A breakdown of the recently released GDP report by the National Bureau of Statistics showed a further contraction in the real estate sector. The sector’s real growth stood at -3.85% from -2.68% recorded in the preceding quarter.
The sector has now been in the negative territory for at least 12 consecutive quarters. However, the sector’s contribution increased from 6.5% in Q3’18 to 6.6% in Q4’18.
The global real estate agency, Knight Frank, recently released its ‘The London Report 2019’. In this report, the agency observed:
1. Commercial offices in central London attracted a total of £16.2 billion of global capital ahead of other cities like Paris, Manhattan and Hong Kong. China was the largest investor in the city.
2. London’s real estate market remains the most liquid and transparent in the global market. This will remain an attractive feature for global and domestic investors.
What does this mean for developing countries like Nigeria?

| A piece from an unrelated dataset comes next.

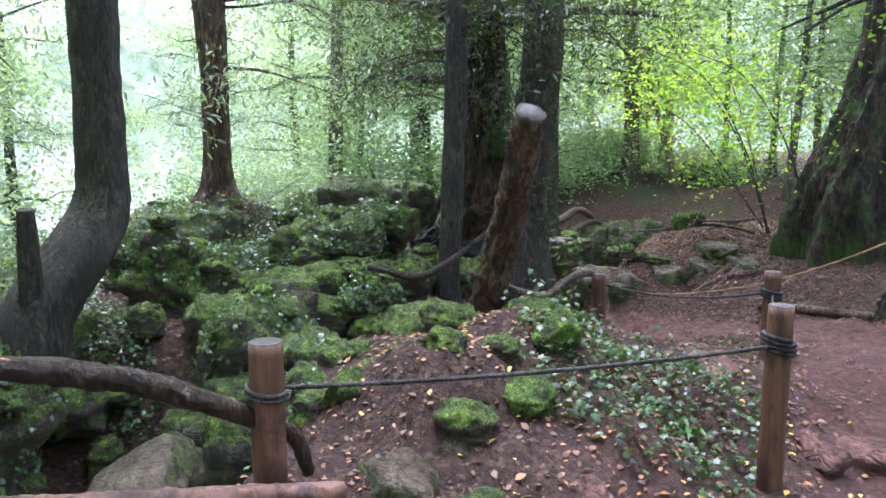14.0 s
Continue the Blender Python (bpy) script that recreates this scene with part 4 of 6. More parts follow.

Renewed hope in London’s real estate market coupled with the negative growth recorded in Nigeria’s real estate market reduces the possibility of increased investment in the domestic real estate sector.
Performance of real estate companies in Nigeria
Currently, four companies – UPDC, UAC Property, Union Homes and Skye Shelter Fund – are listed on the Nigerian Stock Exchange.
In the period between December 31, 2018 and January 31, 2019 there was mixed movement in share prices across the board. UPDC and UAC shares declined by 9.9% and 9.95% respectively to N5.95 and N1.72. Union Homes and Skye Shelter Fund’s share prices remained flat at N45.20 and N95.00 respectively.
Outlook for real estate in February
Minimal activities are expected within the real estate sector in February. The election season will slow down activities across various sectors including real estate. However, we expect activities within the sector to improve by H2’19, driven by increased government spending.